Michael Totten is a friend – which makes writing reviews of his work hard. Reading this, you might wonder whether I’m writing to boost a friend…or saying what I honestly think.
I get that, and to be honest when I got my copy of his new book, ‘The Road to Fatima Gate‘, I started reading it as a friend, expecting to enjoy reading about the adventures and thoughts we’d already discussed and to be impressed most of all by what he’d done.
That lasted about ten pages.
What Michael has done is to bring his readers with him – concretely, not in abstract – as he tries to explore from the position of a non-Orientalist westerner the culture and human flavor of parts of the Middle East. And that’s an incredible gift he’s offering you.
To be blunt, I don’t trust anyone who writes about the Middle East today.

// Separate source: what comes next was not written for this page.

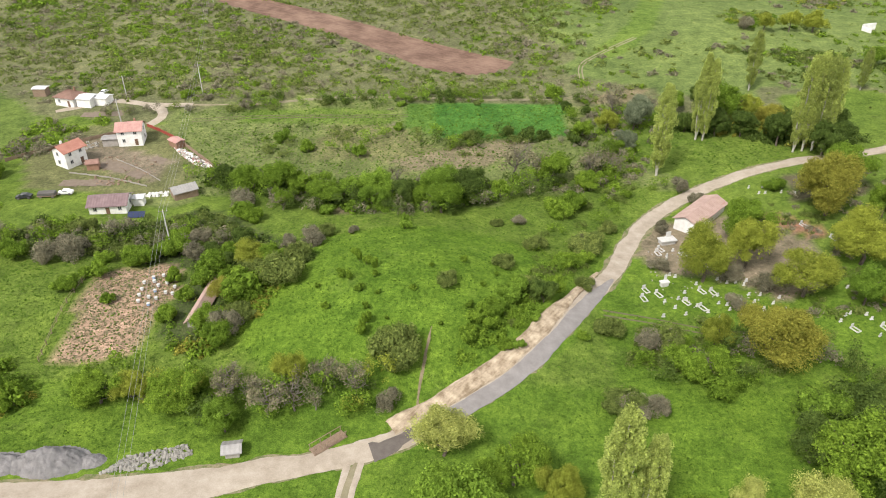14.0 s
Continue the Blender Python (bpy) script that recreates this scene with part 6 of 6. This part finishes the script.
# cars
def car(x, y, turn, paint, label):
    root = new("car")
    tagged(root, label, "car")
    root.matrix_basis = pose(x, y, ground_at(x, y) + 0.05, 0, 0, turn) @ Matrix.Scale(0.8, 4)
    side = [(-2.05, 0.3), (-2.0, 0.75), (-1.2, 0.88), (-0.55, 1.38), (0.85, 1.4), (1.55, 0.95), (2.05, 0.85), (2.1, 0.35)]
    v = [(a, s * (0.82 if h < 1 else 0.66), h) for s in (-1, 1) for a, h in side]
    n = len(side)
    f = [tuple(range(n)), tuple(range(2 * n - 1, n - 1, -1))] + [(i, i + n, (i + 1) % n + n, (i + 1) % n) for i in range(n)]
    part("body", mesh_of("body", v, f, paint), None, root)
    piece("windscreen", (0.06, 1.25, 0.5), GLASS, root, (-0.92, 0, 1.13)).rotation_euler = (0, 0.92, 0)
    for s in (-1, 1):
        piece("side_window", (1.2, 0.04, 0.34), GLASS, root, (0.15, s * 0.75, 1.14))
        for a in (-1.3, 1.3):
            wv, wf = tube([(a, s * 0.68, 0.3), (a, s * 0.86, 0.3)], [0.32, 0.32], 12)
            wf += [tuple(range(12)), tuple(range(23, 11, -1))]
            part("wheel", mesh_of("wheel", wv, wf, TILES["dark"]), None, root)
    return root


def paint_of(name, rgb):
    return surface(name, tuple(c * 0.9 for c in rgb), rgb, 0.8, 0.3, 0.0, spec=0.5)


car(-93.6, 146.5, 10, paint_of("black_paint", (0.03, 0.03, 0.035)), "dark car parked on the grass")
car(-86.0, 149.5, 5, paint_of("white_paint", (0.7, 0.7, 0.7)), "white car parked on the grass")
car(-147.0, 29.5, 20, paint_of("silver_paint", (0.45, 0.46, 0.47)), "silver car parked by the fence")
car(-135.5, 32.5, 20, paint_of("white_car_paint", (0.68, 0.68, 0.67)), "white car by the farm gate")
car(-137.5, 106.5, 30, paint_of("silver_paint", (0.45, 0.46, 0.47)), "silver car parked on the grass by the pond")
car(-186.0, 202.5, 15, paint_of("blue_paint", (0.08, 0.11, 0.2)), "dark blue car in the village street")
car(-181.5, 204.0, 15, paint_of("black_paint", (0.03, 0.03, 0.035)), "black car in the village street")
car(-101.5, 208.5, 80, paint_of("white_paint", (0.7, 0.7, 0.7)), "white car behind the cottage")
car(-142.0, 157.5, 30, paint_of("black_paint", (0.03, 0.03, 0.035)), "black car beside the dirt track")
car(-258.0, 128.5, 65, paint_of("white_car_paint", (0.68, 0.68, 0.67)), "white car parked in the broad street")
trailer = new("trailer")
tagged(trailer, "dark flat trailer on the grass", "trailer")
trailer.matrix_basis = pose(-89.2, 147.8, ground_at(-89.2, 147.8), 0, 0, 8) @ Matrix.Scale(0.8, 4)
piece("load", (4.6, 2.0, 0.9), TILES["dark"], trailer, (0, 0, 1.1))
piece("bed", (5.0, 2.1, 0.2), WOODEN, trailer, (0, 0, 0.58))
for a in (-1.6, 1.6):
    for s in (-0.9, 0.9):
        piece("wheel", (0.7, 0.22, 0.7), TILES["dark"], trailer, (a, s, 0.34))
panel = new("solar_panel")
tagged(panel, "dark blue solar panel propped in the grass", "solar panel")
panel.matrix_basis = pose(-66.5, 139.8, ground_at(-66.5, 139.8), 0, 0, 5)
for k in range(3):
    ob = piece("cell_panel", (1.15, 1.6, 0.05), paint_of("cell_blue", (0.02, 0.03, 0.08)), panel, (-1.2 + 1.2 * k, 0, 0.55))
    ob.rotation_euler = (0.5, 0, 0)
    piece("support", (0.06, 0.06, 0.8), TILES["grey"], panel, (-1.2 + 1.2 * k, 0.5, 0.4))


# fences and walls
def fence(name, line, tall, material, label, gap=2.5, rails=2, solid=False):
    root = new(name)
    c = smooth_line(line, gap)
    x0, y0 = c[0]
    root.matrix_basis = pose(x0, y0, 0)
    tagged(root, label, "fence")
    for (ax, ay), (bx, by) in zip(c, c[1:]):
        za, zb = ground_at(ax, ay), ground_at(bx, by)
        piece("post", (0.1, 0.1, tall + 0.3), material, root, (ax - x0, ay - y0, za + tall / 2 - 0.1))
        d = math.hypot(bx - ax, by - ay)
        turn = math.degrees(math.atan2(by - ay, bx - ax))
        if solid:
            piece("panel", (round(d, 1), 0.08, tall), material, root, ((ax + bx) / 2 - x0, (ay + by) / 2 - y0, (za + zb) / 2 + tall / 2), turn)
        else:
            for k in range(rails):
                piece("rail", (round(d, 1), 0.04, 0.06), material, root, ((ax + bx) / 2 - x0, (ay + by) / 2 - y0, (za + zb) / 2 + tall * (k + 1) / (rails + 0.3)), turn)
    return root


fence("garden_fence", [(-80.9, 186.3), (-76, 183), (-70.5, 178.8)], 0.9, surface("red_paint", (0.2, 0.04, 0.03), (0.32, 0.07, 0.05), 1.5, 0.6, 0.1), "low bright red sheet fence by the garden", 2.0, solid=True)
fence("yard_fence", [(-70.5, 178.8), (-63, 171), (-57.5, 165), (-56.5, 160)], 1.1, WOODEN, "weathered plank fence round the yard", 2.2, solid=True)
fence("yard_wall", [(-107, 164), (-100, 172), (-90, 180), (-82, 185.5)], 0.9, WOODEN, "weathered plank fence behind the houses", 2.6, solid=True)
fence("garden_edge", [(-90, 160), (-80, 158.5), (-70, 155)], 0.35, CONCRETE, "pale kerb along the garden beds", 2.4, solid=True)
fence("garden_edge", [(-82, 168), (-74, 163), (-68, 158)], 0.3, CONCRETE, "pale plank edge between the beds", 2.4, solid=True)
fence("farm_fence", [(-112, 27.5), (-98, 33.5), (-84, 39.8), (-77, 42.8), (-72, 48)], 1.1, WOODEN, "wire fence on thin posts before the store", 2.0)
fence("lane_wall", [(-165, 20), (-150, 24), (-135, 28.5), (-118, 34.5)], 1.2, PLASTER_GREY, "long low grey wall along the farm lane", 3.0, solid=True)
fence("road_wall", [(-205, 70), (-185, 76), (-166, 84), (-160, 88)], 1.3, PLASTER_GREY, "pale street wall along the village road", 3.0, solid=True)
fence("plot_fence", [(-62.5, 91), (-64.5, 105), (-64.5, 115.5)], 1.0, WOODEN, "thin post fence beside the cleared plot", 2.2)
fence("meadow_rail", [(-141, 97), (-134, 92.5)], 0.5, FRAME, "long white pipe lying on the green", 3.0, solid=True)
# foot bridge over the ditch
bridge = new("footbridge")
tagged(bridge, "small wooden footbridge with plank rails over the ditch", "bridge")
bridge.matrix_basis = pose(-16.2, 75.6, ground_at(-16.2, 75.6) + 0.1, 0, 0, 42)
for k in range(14):
    piece("plank", (0.33, 1.4, 0.07), WOODEN, bridge, (-2.4 + 0.37 * k, 0, 0.12))
for s in (-0.65, 0.65):
    piece("rail", (5.2, 0.07, 0.1), WOODEN, bridge, (0, s, 1.0))
    piece("beam", (5.2, 0.16, 0.2), WOODEN, bridge, (0, s, -0.02))
    for k in range(4):
        piece("rail_post", (0.09, 0.09, 1.0), WOODEN, bridge, (-2.4 + 1.6 * k, s, 0.55))
# sheds of the yard: well cover on the verge
cover = new("manhole")
tagged(cover, "square concrete well cover in the grass", "well cover")
cover.matrix_basis = pose(-53.0, 57.0, ground_at(-53, 57), 0, 0, 15)
for c, s in (((-0.9, 0, 0.12), (0.3, 2.1, 0.3)), ((0.9, 0, 0.12), (0.3, 2.1, 0.3)), ((0, -0.9, 0.12), (1.5, 0.3, 0.3)), ((0, 0.9, 0.12), (1.5, 0.3, 0.3))):
    piece("kerb", s, CONCRETE, cover, c)

# concrete yard of the store: slabs with open joints
def slabs():
    yard = tagged(new("yard_paving"), "pale cracked concrete slabs round the store", "pavement", kind="structure")
    line = smooth_line([(-113, 27.5), (-99, 33.0), (-88, 38.2), (-80.0, 43.0), (-76, 48.0), (-75.0, 53.5), (-71.5, 58.0), (-66, 61.5)], 3.1)
    d = np.gradient(line, axis=0)
    d /= np.linalg.norm(d, axis=1)[:, None]
    nrm = np.stack([-d[:, 1], d[:, 0]], 1)
    wide = np.where(np.arange(len(line)) < len(line) * 0.62, 2.6, 5.2)
    wide = np.convolve(np.pad(wide, 2, "edge"), np.ones(5) / 5, "valid")
    for i in range(len(line) - 1):
        for k in (-1, 0):
            q = []
            for j, s in ((i, 0.015), (i + 1, -0.015)):
                for e in (k + 0.012, k + 0.988):
                    q.append(line[j] + d[j] * s * 3 + nrm[j] * e * wide[j] / 2 * 1.0)
            q = [q[0], q[2], q[3], q[1]]
            v = [(*p, ground_at(*p) + 0.12) for p in q] + [(*p, ground_at(*p) - 0.2) for p in q]
            f = [(0, 1, 2, 3), (0, 4, 5, 1), (1, 5, 6, 2), (2, 6, 7, 3), (3, 7, 4, 0)]
            part("slab", mesh_of("slab", v, f, CONCRETE_V), None, yard)


CONCRETE_V = surface("slab_concrete", (0.26, 0.235, 0.20), (0.39, 0.36, 0.315), 0.5, 0.9, 0.3, 5.0, per_object=0.12)
slabs()
# the worn asphalt lane on the bend, the washed bank beside it, wheel ruts
BEND = [(-7, 76.6), (-2, 80.0), (2.3, 83.2), (8.5, 88.4), (14.8, 95.6), (21.3, 105.4), (28.6, 116.4)]
ribbon("road_asphalt", BEND[1:], lambda x, y: 0.3 + 2.4 * float(np.clip((29.4 - x) / 5, 0, 1)), ASPHALT, "worn grey asphalt on the bend of the gravel road", 0.2, category="road", ragged=0.09, step=0.8, offset=-0.75)
BANK = surface("washed_bank", (0.19, 0.14, 0.09), (0.50, 0.41, 0.30), 0.5, 0.95, 0.9, 2.0, along=53, sharp=0.16)
ribbon("bank", BEND, lambda x, y: 0.5 + 2.3 * float(np.clip((29.5 - x) / 12, 0, 1)), BANK, "washed-out pale earth bank along the road", 0.32, ragged=0.1, crown=0.08, category="bank", seed=4, step=0.7, lanes=14, offset=2.1, ruts=0.16)
RUT = surface("green_rut", (0.085, 0.09, 0.04), (0.14, 0.13, 0.065), 0.5, 0.95, 0.4)
for off in (-0.7, 0.7):
    ribbon("wheel_rut", [(-70, 190), (-50, 192.5), (-30, 194), (-12, 196)], 0.5, RUT, "faint wheel rut across the meadow", 0.03, lanes=2, offset=off, ragged=0.05, category="track")
    ribbon("wheel_rut", [(25.6, 105.0), (33.9, 104.1), (43.8, 101.5), (52, 101)], 0.5, RUT, "faint wheel rut past the graves", 0.03, lanes=2, offset=off, ragged=0.05, category="track")
TRODDEN = surface("trodden_earth", (0.13, 0.11, 0.06), (0.26, 0.21, 0.13), 0.8, 0.95, 0.4)
ribbon("footpath", [(-2.8, 96.1), (-3.7, 91.6), (-4.3, 86.3), (-4.5, 82.4), (-4.4, 79.5)], 0.42, TRODDEN, "narrow trodden path up the hillock", 0.03, lanes=2, ragged=0.1, step=0.8, category="path")
ribbon("footpath", [(-1.0, 83.6), (0.8, 85.2), (3.1, 87.6), (5.9, 90.1)], 0.5, TRODDEN, "short trodden path along the foot of the hillock", 0.03, lanes=2, ragged=0.12, step=0.8, category="path")
ribbon("wet_patch", [(-10.5, 74.6), (-7.5, 75.8), (-4.5, 77.8), (-2.5, 79.6)], 2.4, surface("wet_asphalt", (0.09, 0.075, 0.065), (0.15, 0.13, 0.115), 0.8, 0.5, 0.2), "dark damp patch where the road forks", 0.2, step=0.8, ragged=0.3, seed=8)
# garden beds of the houses on the slope
for k, (x, y, w, l, a) in enumerate(((-81, 164.5, 9, 5, -20), (-74.5, 161.5, 5, 5, -25), (-84, 155.5, 12, 4, 8), (-96, 206 - 12, 12, 4, 5), (-72, 168.5, 5, 3.5, -25))):
    ca, sa = math.cos(radians(a)), math.sin(radians(a))
    q = [(x + u * w / 2 * ca - v * l / 2 * sa, y + u * w / 2 * sa + v * l / 2 * ca) for u, v in ((-1, -1), (1, -1), (1, 1), (-1, 1))]
    drape("garden_bed", q, surface("garden_soil", (0.135, 0.103, 0.077), (0.225, 0.18, 0.14), 0.8, 0.95, 0.6), 0.08, "dug garden bed of pale brown soil", 0.6, category="garden bed", kind="")

# distance: ridges on the horizon, their haze put into the pale blue colour
def far_ridge(name, dist, az0, az1, base, tops, colour, label):
    """A long low mountain outline far behind everything."""
    n = 120
    verts, faces = [], []
    for i in range(n + 1):
        az = radians(az0 + (az1 - az0) * i / n)
        u = i / n * (len(tops) - 1)
        k = min(int(u), len(tops) - 2)
        w = u - k
        w = w * w * (3 - 2 * w)
        h = tops[k] * (1 - w) + tops[k + 1] * w + 6 * math.sin(i * 1.7) + 4 * math.sin(i * 0.61 + 2)
        x, y = -math.sin(az) * dist, math.cos(az) * dist
        verts += [(x, y, base), (x, y, h)]
        if i:
            faces.append((2 * i - 2, 2 * i, 2 * i + 1, 2 * i - 1))
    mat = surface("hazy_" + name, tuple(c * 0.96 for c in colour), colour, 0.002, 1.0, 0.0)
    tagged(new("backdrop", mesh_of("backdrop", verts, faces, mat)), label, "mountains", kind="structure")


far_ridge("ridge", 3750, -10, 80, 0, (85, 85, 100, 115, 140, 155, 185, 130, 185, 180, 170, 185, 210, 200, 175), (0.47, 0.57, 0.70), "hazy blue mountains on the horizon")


# the plan above is drawn in units of 1.25 m; turn it into metres
PLAN_UNIT = 1.25
for ob in [o for o in scene.objects if o.parent is None and o.type in {"MESH", "EMPTY"}]:
    ob.matrix_basis = Matrix.Scale(PLAN_UNIT, 4) @ ob.matrix_basis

There are so many partisan and cultural interests clamoring for primacy that I can’t with any confidence separate out the honest perspectives from the spin. My answer to that is to want to go and see myself, to sit in restaurants, walk streets, talk to people at random they way I typically do when I travel. Because for me those small experiences begin to aggregate into impressions that tell me something I trust.
Michael did that, and he writes about it in a way that makes me feel I’m walking at his shoulder, seeing and hearing everything he did. It’s really that good. I consider myself a pretty good writer but reading Michael makes me want to go back and redo everything I’ve ever written for the public. What he accomplishes is transparency and particularity, and most of all personalization. Michael understands that history is made of people, and that to understand history – or society – you need to understand and try and relate to the people who make it happen. Here he’s talking about Hezbollah’s press aide:
More interesting than anything Afif actually said were his facial expressions. I wished Dan had brought a video camera instead of a still camera so he could capture them.
“You must know.” I said, “that Americans are sick to death of the Arab-Israeli conflict. Is there any chance we’ll see peace in this region any time soon?”
Afif didn’t need Abdullah to translate the word “peace.” He knew what it meant in English just as almost every Westerner in the Middle east knew how to say it in Arabic. And when he heard me say “peace,” when he was relaxed and not thinking about the fact that I was carefully watching his face, he twisted his flat expression into a grimace. The moment was fleeting, and he composed himself almost instantly, but it’s impossible for even the most accomplished poker players and liars to control all involuntary facial muscles that reveal their inner thoughts and emotions.
Michael has a perspective (one that I share) – he thinks Hezbollah is bad and peace is good. But overriding that perspective in his writing is simply treating the people he meets as people first, and not as ideological avatars.
If you’re at all interested in the Middle east – and you should be – this is a great book that will help you understand the people and forces that are shaping it today.